= What to produce =
Copy the data below exactly, omitting any picture it contains.

= Given information =

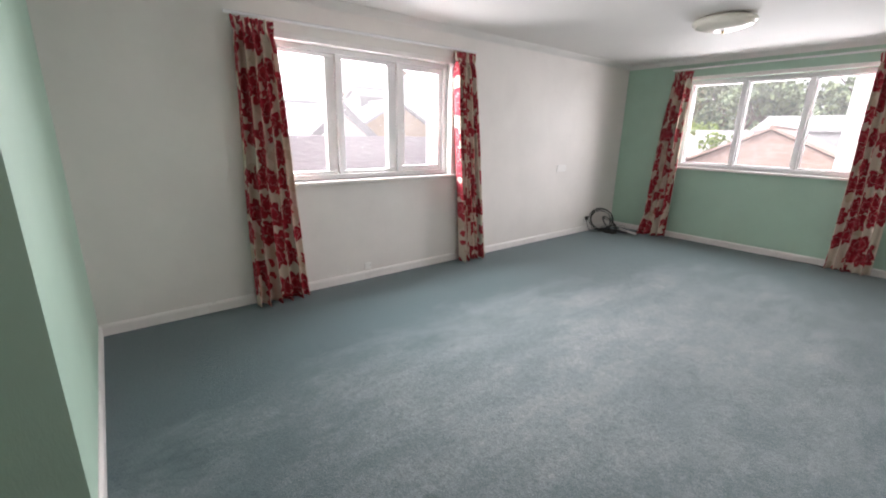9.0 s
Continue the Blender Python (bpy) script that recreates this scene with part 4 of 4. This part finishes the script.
# seen from the north window
gable_house("tile_house", (-7.3, 30.0), (9, 7.4), 0.0, 1.75, 96, TERRACOTTA, TERRACOTTA, "low house with a weathered pinkish tile roof", ((-2.0, -3.7, -1.4, 1.0, 0.8), (1.5, -3.7, -1.4, 1.0, 0.8)))
gable_house("flat_house", (-8.7, 42.0), (5.2, 6), 1.9, 2.8, 0, SLATE, SLATE, "grey low-pitched roof behind the tile roof", ())
gable_house("white_house", (-0.65, 24.0), (6.0, 8.0), 3.9, 6.0, 0, RENDER_WHITE, TERRACOTTA, "tall white rendered house close by", ((-3.0, 1.4, 1.2, 0.25, 0.25), (-3.0, -1.0, 2.6, 0.2, 0.2)))
gable_house("far_house", (-17.0, 44.0), (10, 8), -0.2, 1.8, 10, RENDER_WHITE, SLATE, "distant pale house with a slate roof", ((0, -4, -1.4, 1.2, 1.0),))
gable_house("far_house", (-11.5, 58.0), (9, 7), 1.6, 3.2, 75, RENDER_WHITE, SLATE, "distant pale house with a slate roof", ())


def tree(place, height, spread, leaf, seed, clumps=420):
    rnd = random.Random(seed)
    t = thing("tree", place, "leafy tree on the slope behind the houses", "tree")
    bm = tube((0, 0, 0), (0.15, 0.1, height * 0.62), height * 0.03, height * 0.012, 10)
    for k in range(7):
        a = rnd.uniform(0, 6.28)
        z = height * rnd.uniform(0.28, 0.6)
        add_tube(bm, (0, 0, z), (spread * 0.55 * math.cos(a), spread * 0.55 * math.sin(a), z + height * rnd.uniform(0.12, 0.28)), height * 0.011, height * 0.004, 6)
    part("trunk", bm, BARK, t)
    verts, faces = [], []
    blobs = [(rnd.uniform(0, 6.28), rnd.uniform(0.1, 0.75), rnd.uniform(0.38, 0.9), rnd.uniform(0.22, 0.4)) for _ in range(13)]
    for k in range(clumps):
        a, d, z, s = rnd.choice(blobs)
        c = Vector((spread * d * math.cos(a), spread * d * math.sin(a), height * z))
        v = Vector((rnd.gauss(0, 1), rnd.gauss(0, 1), rnd.gauss(0, 0.8)))
        v = v.normalized() * rnd.uniform(0.6, 1.0)
        p = c + v * spread * s
        size = spread * rnd.uniform(0.05, 0.10)
        q = Euler((rnd.uniform(0, 6.28), rnd.uniform(0, 6.28), rnd.uniform(0, 6.28))).to_matrix()
        i = len(verts)
        for off in ((-1, -0.4, 0), (0, -0.7, 0.3), (1, -0.2, 0), (0.6, 0.7, -0.3), (-0.5, 0.8, 0.1)):
            verts.append(p + q @ Vector(off) * size)
        verts.append(p + q @ Vector((0, 0, 0.5)) * size)
        for m in range(5):
            faces.append((i + m, i + (m + 1) % 5, i + 5))
    me = bpy.data.meshes.new("crown")
    me.from_pydata(verts, [], faces)
    me.materials.append(leaf)
    cr = new("crown", me)
    cr.parent = t
    return t


rnd = random.Random(4)
hill = bmesh.new()
bmesh.ops.create_grid(hill, x_segments=40, y_segments=14, size=1, matrix=Matrix.Translation((-25, 105, GROUND)) @ Matrix.Diagonal((95, 35, 1, 1)))
for v in hill.verts:
    e = max(0.0, min(1.0, (v.co.y - 72) / 60))
    v.co.z = GROUND - 0.3 + 12 * e * e * (3 - 2 * e) + 0.5 * math.sin(v.co.x * 0.2 + v.co.y * 0.13) * e
structure("hillside", hill, LEAF_DARK, "wooded hillside beyond the town")
for k in range(44):
    x, y = -62 + k * 1.72 + rnd.uniform(-1, 1), rnd.uniform(66, 92)
    tree((x, y, GROUND + max(0, (y - 72) * 0.08)), rnd.uniform(11.5, 17.0), rnd.uniform(3.6, 5.4), LEAF_DARK, 100 + k, 700)
for k, (x, y, hh) in enumerate(((-16.5, 38.0, 5.6), (-13.8, 41.0, 5.2), (-19.0, 48.0, 6.2), (-9.5, 52.0, 7.0), (-23.0, 52.0, 6.0))):
    tree((x, y, GROUND), hh, hh * 0.36, LEAF_BRIGHT, 200 + k, 520)

# ---- bathroom planks ----
plank_mesh = {}
for row in range(16):
    y = BY0 + row * 0.15
    if y >= BY1 - 0.001:
        break
    wdt = min(0.148, BY1 - y)
    x = HX1 + 0.003 - (0.37 * row) % 0.9
    while x < BX1:
        a, b = max(x, HX1 + 0.003), min(x + 0.898, BX1)
        if b - a > 0.02:
            key = (round(b - a, 3), round(wdt, 3))
            if key not in plank_mesh:
                bm = box((0, 0, 0), (b - a, wdt, 0.009), 0.0012, 1)
                me = bpy.data.meshes.new("plank")
                bm.to_mesh(me)
                bm.free()
                me.materials.append(LAMINATE)
                plank_mesh[key] = me
            p = new("plank", plank_mesh[key])
            p.parent = bpy.data.objects["floor_bathroom"]
            p.location = (a, y, -0.0095)
        x += 0.9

= Worked solution =
9.0 s
Continue the Blender Python (bpy) script that recreates this scene with part 4 of 4. This part finishes the script.
# seen from the north window
gable_house("tile_house", (-7.3, 30.0), (9, 7.4), 0.0, 1.75, 96, TERRACOTTA, TERRACOTTA, "low house with a weathered pinkish tile roof", ((-2.0, -3.7, -1.4, 1.0, 0.8), (1.5, -3.7, -1.4, 1.0, 0.8)))
gable_house("flat_house", (-8.7, 42.0), (5.2, 6), 1.9, 2.8, 0, SLATE, SLATE, "grey low-pitched roof behind the tile roof", ())
gable_house("white_house", (-0.65, 24.0), (6.0, 8.0), 3.9, 6.0, 0, RENDER_WHITE, TERRACOTTA, "tall white rendered house close by", ((-3.0, 1.4, 1.2, 0.25, 0.25), (-3.0, -1.0, 2.6, 0.2, 0.2)))
gable_house("far_house", (-17.0, 44.0), (10, 8), -0.2, 1.8, 10, RENDER_WHITE, SLATE, "distant pale house with a slate roof", ((0, -4, -1.4, 1.2, 1.0),))
gable_house("far_house", (-11.5, 58.0), (9, 7), 1.6, 3.2, 75, RENDER_WHITE, SLATE, "distant pale house with a slate roof", ())


def tree(place, height, spread, leaf, seed, clumps=420):
    rnd = random.Random(seed)
    t = thing("tree", place, "leafy tree on the slope behind the houses", "tree")
    bm = tube((0, 0, 0), (0.15, 0.1, height * 0.62), height * 0.03, height * 0.012, 10)
    for k in range(7):
        a = rnd.uniform(0, 6.28)
        z = height * rnd.uniform(0.28, 0.6)
        add_tube(bm, (0, 0, z), (spread * 0.55 * math.cos(a), spread * 0.55 * math.sin(a), z + height * rnd.uniform(0.12, 0.28)), height * 0.011, height * 0.004, 6)
    part("trunk", bm, BARK, t)
    verts, faces = [], []
    blobs = [(rnd.uniform(0, 6.28), rnd.uniform(0.1, 0.75), rnd.uniform(0.38, 0.9), rnd.uniform(0.22, 0.4)) for _ in range(13)]
    for k in range(clumps):
        a, d, z, s = rnd.choice(blobs)
        c = Vector((spread * d * math.cos(a), spread * d * math.sin(a), height * z))
        v = Vector((rnd.gauss(0, 1), rnd.gauss(0, 1), rnd.gauss(0, 0.8)))
        v = v.normalized() * rnd.uniform(0.6, 1.0)
        p = c + v * spread * s
        size = spread * rnd.uniform(0.05, 0.10)
        q = Euler((rnd.uniform(0, 6.28), rnd.uniform(0, 6.28), rnd.uniform(0, 6.28))).to_matrix()
        i = len(verts)
        for off in ((-1, -0.4, 0), (0, -0.7, 0.3), (1, -0.2, 0), (0.6, 0.7, -0.3), (-0.5, 0.8, 0.1)):
            verts.append(p + q @ Vector(off) * size)
        verts.append(p + q @ Vector((0, 0, 0.5)) * size)
        for m in range(5):
            faces.append((i + m, i + (m + 1) % 5, i + 5))
    me = bpy.data.meshes.new("crown")
    me.from_pydata(verts, [], faces)
    me.materials.append(leaf)
    cr = new("crown", me)
    cr.parent = t
    return t


rnd = random.Random(4)
hill = bmesh.new()
bmesh.ops.create_grid(hill, x_segments=40, y_segments=14, size=1, matrix=Matrix.Translation((-25, 105, GROUND)) @ Matrix.Diagonal((95, 35, 1, 1)))
for v in hill.verts:
    e = max(0.0, min(1.0, (v.co.y - 72) / 60))
    v.co.z = GROUND - 0.3 + 12 * e * e * (3 - 2 * e) + 0.5 * math.sin(v.co.x * 0.2 + v.co.y * 0.13) * e
structure("hillside", hill, LEAF_DARK, "wooded hillside beyond the town")
for k in range(44):
    x, y = -62 + k * 1.72 + rnd.uniform(-1, 1), rnd.uniform(66, 92)
    tree((x, y, GROUND + max(0, (y - 72) * 0.08)), rnd.uniform(11.5, 17.0), rnd.uniform(3.6, 5.4), LEAF_DARK, 100 + k, 700)
for k, (x, y, hh) in enumerate(((-16.5, 38.0, 5.6), (-13.8, 41.0, 5.2), (-19.0, 48.0, 6.2), (-9.5, 52.0, 7.0), (-23.0, 52.0, 6.0))):
    tree((x, y, GROUND), hh, hh * 0.36, LEAF_BRIGHT, 200 + k, 520)

# ---- bathroom planks ----
plank_mesh = {}
for row in range(16):
    y = BY0 + row * 0.15
    if y >= BY1 - 0.001:
        break
    wdt = min(0.148, BY1 - y)
    x = HX1 + 0.003 - (0.37 * row) % 0.9
    while x < BX1:
        a, b = max(x, HX1 + 0.003), min(x + 0.898, BX1)
        if b - a > 0.02:
            key = (round(b - a, 3), round(wdt, 3))
            if key not in plank_mesh:
                bm = box((0, 0, 0), (b - a, wdt, 0.009), 0.0012, 1)
                me = bpy.data.meshes.new("plank")
                bm.to_mesh(me)
                bm.free()
                me.materials.append(LAMINATE)
                plank_mesh[key] = me
            p = new("plank", plank_mesh[key])
            p.parent = bpy.data.objects["floor_bathroom"]
            p.location = (a, y, -0.0095)
        x += 0.9